Wandering among this grove of textures and gestures, I came across a couple of spaces that especially excited my inner 5-year-old. The first is a stairwell — a future classic, I suspect: A sinuous steel banister appears to float alongside a sheet of frosted glass, the walls have the roughness of raw silk, a vertical cut offers a peep into a dance studio, and an annunciatory shaft of sunlight descends from a triangular skylight that’s cut into the lawn above. We are underground but feel close to the sky.
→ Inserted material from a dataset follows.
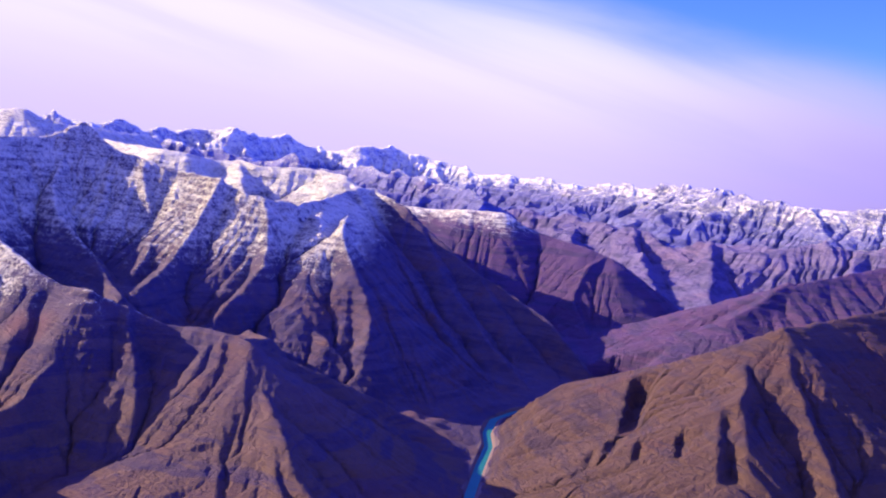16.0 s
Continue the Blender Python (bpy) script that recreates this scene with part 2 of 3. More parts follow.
ridge("massif", "flank", 1.00, 0.85, 60, 0.15, 22, 5, (172, 1150, 145), (188, 1132, 130), (215, 1110, 113), (259, 1075, 84), (299, 1045, 69), (335, 1010, 52), (358, 965, 30), (372, 925, 10))
ridge("massif", "east_spur", 0.90, 0.52, 50, 0.30, 15, 5, (104, 1165, 158), (116, 1112, 134), (114, 1000, 134), (123, 885, 125), (144, 840, 100), (163, 795, 69), (168, 762, 54), (183, 735, 22))
ridge("massif", "east_spur", 0.95, 0.65, 40, 0.40, 12, 4, (115, 885, 123), (114, 850, 97), (112, 800, 68), (120, 775, 57), (139, 752, 51), (157, 742, 38))
ridge("massif", "face_spur", 1.20, 0.78, 40, 0.20, 15, 2, (-243, 822, 164), (-224, 785, 156), (-209, 745, 146), (-195, 717, 137), (-164, 705, 132), (-131, 688, 130), (-107, 668, 124), (-91, 650, 121))
ridge("massif", "face_spur", 0.85, 0.58, 50, 0.42, 14, 4, (-91, 650, 121), (-88, 627, 108), (-90, 603, 93), (-85, 575, 74), (-73, 545, 54), (-58, 512, 40), (-38, 470, 27), (-10, 430, 15))
ridge("massif", "face_spur", 0.95, 1.05, 50, 0.10, 14, 4, (-91, 650, 121), (-116, 640, 101), (-128, 632, 90), (-142, 618, 72), (-153, 585, 46), (-158, 553, 29), (-170, 515, 10))
ridge("massif", "rib", 0.85, 0.55, 40, 0.25, 11, 3, (-94, 604, 90), (-110, 570, 60), (-126, 552, 47), (-148, 520, 26), (-165, 490, 15), (-175, 450, 8))
ridge("massif", "rib", 0.75, 0.42, 30, 0.12, 8, 4, (-80, 555, 62), (-92, 520, 53), (-94, 499, 48), (-80, 465, 34), (-72, 420, 20))
ridge("massif", "rib", 0.75, 0.42, 30, 0.12, 8, 4, (-69, 535, 50), (-62, 495, 41), (-50, 455, 33), (-42, 415, 22))
ridge("massif", "rib", 0.75, 0.42, 30, 0.12, 8, 4, (-120, 545, 50), (-122, 500, 33), (-116, 440, 19), (-112, 400, 12))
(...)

The heart of the new complex is the Skylight Pavilion, which, though half-buried, is shot through with daylight. It muscles through a curved glass wall that bows in as if it were about to burst, filters through a frosted clerestory, punches in through a clear square, and drops down a crevice in the ceiling. During the day, these variously shaded rays cross and mingle in the room. At night, the flow is reversed, and electric light swirls out in every direction. Holl and McVoy invoke the organic modernism of Alvar Aalto. But I also see the spirit of Álvaro Siza, the Portuguese wizard of a kind of sacramental modernism, whose most beguiling works combine consoling bursts of indoor sunlight, rooms that pour into each other in a series of pleasurable shocks, and white forms that flow like gowns on a moonlit lawn or rear up in stony blocks.
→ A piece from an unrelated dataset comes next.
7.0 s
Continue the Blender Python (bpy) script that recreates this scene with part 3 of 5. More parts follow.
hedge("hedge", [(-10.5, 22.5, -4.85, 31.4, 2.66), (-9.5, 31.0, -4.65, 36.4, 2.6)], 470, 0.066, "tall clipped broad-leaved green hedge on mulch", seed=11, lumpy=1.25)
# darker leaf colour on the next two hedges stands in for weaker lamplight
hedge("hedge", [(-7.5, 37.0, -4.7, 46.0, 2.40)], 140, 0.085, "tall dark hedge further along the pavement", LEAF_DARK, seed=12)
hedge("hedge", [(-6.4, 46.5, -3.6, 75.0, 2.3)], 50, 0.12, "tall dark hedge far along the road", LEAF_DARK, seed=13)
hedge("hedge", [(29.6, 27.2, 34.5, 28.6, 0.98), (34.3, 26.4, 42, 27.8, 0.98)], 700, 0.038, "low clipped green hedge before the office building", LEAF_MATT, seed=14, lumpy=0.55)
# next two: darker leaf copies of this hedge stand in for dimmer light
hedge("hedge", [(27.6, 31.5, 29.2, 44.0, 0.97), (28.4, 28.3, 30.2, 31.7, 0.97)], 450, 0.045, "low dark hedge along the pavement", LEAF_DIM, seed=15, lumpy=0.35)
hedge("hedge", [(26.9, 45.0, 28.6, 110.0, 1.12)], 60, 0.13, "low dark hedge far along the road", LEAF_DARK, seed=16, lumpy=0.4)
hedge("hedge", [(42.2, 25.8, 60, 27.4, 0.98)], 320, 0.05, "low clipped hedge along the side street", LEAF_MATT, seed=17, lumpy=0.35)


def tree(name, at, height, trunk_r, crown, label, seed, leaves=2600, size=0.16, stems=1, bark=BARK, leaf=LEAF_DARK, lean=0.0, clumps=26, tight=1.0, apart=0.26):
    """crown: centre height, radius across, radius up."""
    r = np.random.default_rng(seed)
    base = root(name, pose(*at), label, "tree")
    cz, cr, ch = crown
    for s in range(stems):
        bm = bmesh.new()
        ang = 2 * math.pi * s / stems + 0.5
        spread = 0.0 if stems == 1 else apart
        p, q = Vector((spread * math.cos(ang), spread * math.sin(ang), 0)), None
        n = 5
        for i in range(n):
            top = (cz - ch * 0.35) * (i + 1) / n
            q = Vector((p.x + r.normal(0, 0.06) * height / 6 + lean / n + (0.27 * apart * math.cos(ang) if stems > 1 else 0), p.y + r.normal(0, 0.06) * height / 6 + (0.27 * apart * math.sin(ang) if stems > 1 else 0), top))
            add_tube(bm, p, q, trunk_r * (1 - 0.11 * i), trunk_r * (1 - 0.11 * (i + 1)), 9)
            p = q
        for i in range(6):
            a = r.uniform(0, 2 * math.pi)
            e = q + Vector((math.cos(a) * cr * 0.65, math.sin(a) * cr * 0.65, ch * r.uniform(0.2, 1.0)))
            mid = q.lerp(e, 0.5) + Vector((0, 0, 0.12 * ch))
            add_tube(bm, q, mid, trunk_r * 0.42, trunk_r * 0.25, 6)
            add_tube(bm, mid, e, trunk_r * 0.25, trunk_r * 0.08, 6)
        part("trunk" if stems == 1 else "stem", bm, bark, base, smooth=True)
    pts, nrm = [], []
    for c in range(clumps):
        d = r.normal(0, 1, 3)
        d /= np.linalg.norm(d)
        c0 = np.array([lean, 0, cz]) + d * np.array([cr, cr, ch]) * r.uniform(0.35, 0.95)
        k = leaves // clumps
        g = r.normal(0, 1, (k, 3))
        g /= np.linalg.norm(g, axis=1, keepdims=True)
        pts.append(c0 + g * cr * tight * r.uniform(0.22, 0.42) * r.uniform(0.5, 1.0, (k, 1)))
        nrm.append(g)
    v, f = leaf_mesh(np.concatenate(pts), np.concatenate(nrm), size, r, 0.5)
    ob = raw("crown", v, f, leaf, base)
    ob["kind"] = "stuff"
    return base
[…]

The Reach cost $175 million (in private donations, not taxpayer money), and you can practically see every nickel in the details, which are not so much opulent as artful. Massive, soundproofed wooden doors meet perfectly at corners and swing so delicately on their hinges that they can be pushed with a pinky. Window frames are as thin as pencil lines. A curving exterior wall flops over just enough at the top corner to cast a shadow on itself. These minutiae, usually so quick to fall away when the bean counters get to work, bind the smallest scale to the largest: Whether you’re bending down to tie your shoe and notice the floor’s polished aggregate, or surveying the complex from a drone’s camera, the architecture is identifiably the same.
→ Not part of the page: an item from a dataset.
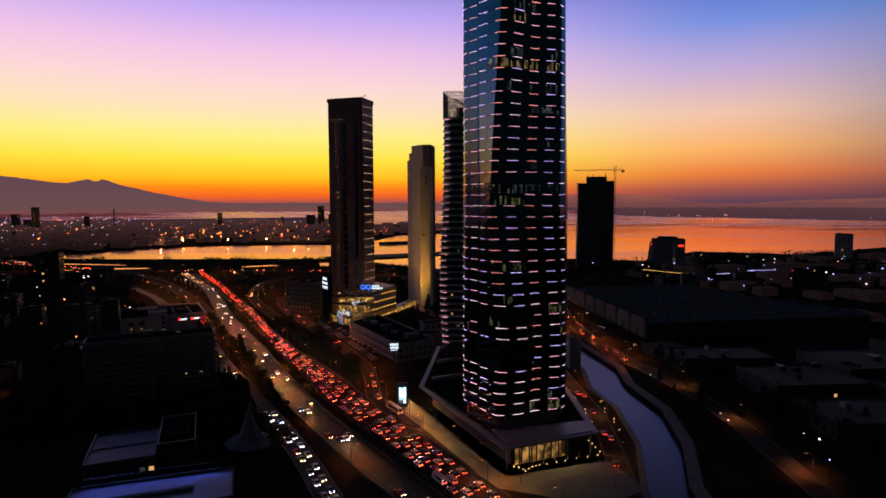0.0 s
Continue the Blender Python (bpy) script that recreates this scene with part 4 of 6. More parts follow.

The new Kennedy Center, like the old one, is emblazoned with inspirational quotes from JFK. “I see little of more importance to the future of our country and our civilization than full recognition of the place of the arts” — to read these words, freshly etched in glass but uttered by a U.S. president at a time when the prospect of nuclear war loomed as menacingly as climate change does today, provokes cognitive dissonance. But the center was built with a political agenda. Legislation to construct a national cultural center was passed in 1958, when a nation that was insecure about its cultural life saw the arts as Cold War weapons. Musicians, dancers, actors, and writers were conscripted as soldiers in a global geopolitical contest for prestige. (They have long since been demobilized: The current president has expressed his support of the arts by trying to defund them completely.)

The center remained unbuilt when JFK was assassinated in 1963, and Congress designated it a “living memorial” to him. It finally opened in 1971, with a performance of Mass, by Leonard Bernstein, who had famously led the New York Philharmonic on a tour of the Soviet Union in 1959. Four years later, the superstar cellist and conductor Mstislav Rostropovich was thrown out of the USSR, and almost immediately appointed to head the National Symphony Orchestra: a musical legend of one superpower became the hero of another.

It’s hard to recapture an era when a symphony could matter so much to civic life and foreign affairs. But Kennedy took the long view of the arts, describing their role in a mixture of apocalyptic and prophetic terms: “I am certain that after the dust of centuries has passed over our cities, we, too, will be remembered not for victories or defeats in battle or in politics, but for our contribution to the human spirit.” That prediction still animates Holl, whose architecture fuses the aesthetic with the idealistic. Both in its name and its design, the Reach evokes a time of aspirational optimism, when America was consumed not with what it was at that moment or had been years before, but what it could someday become.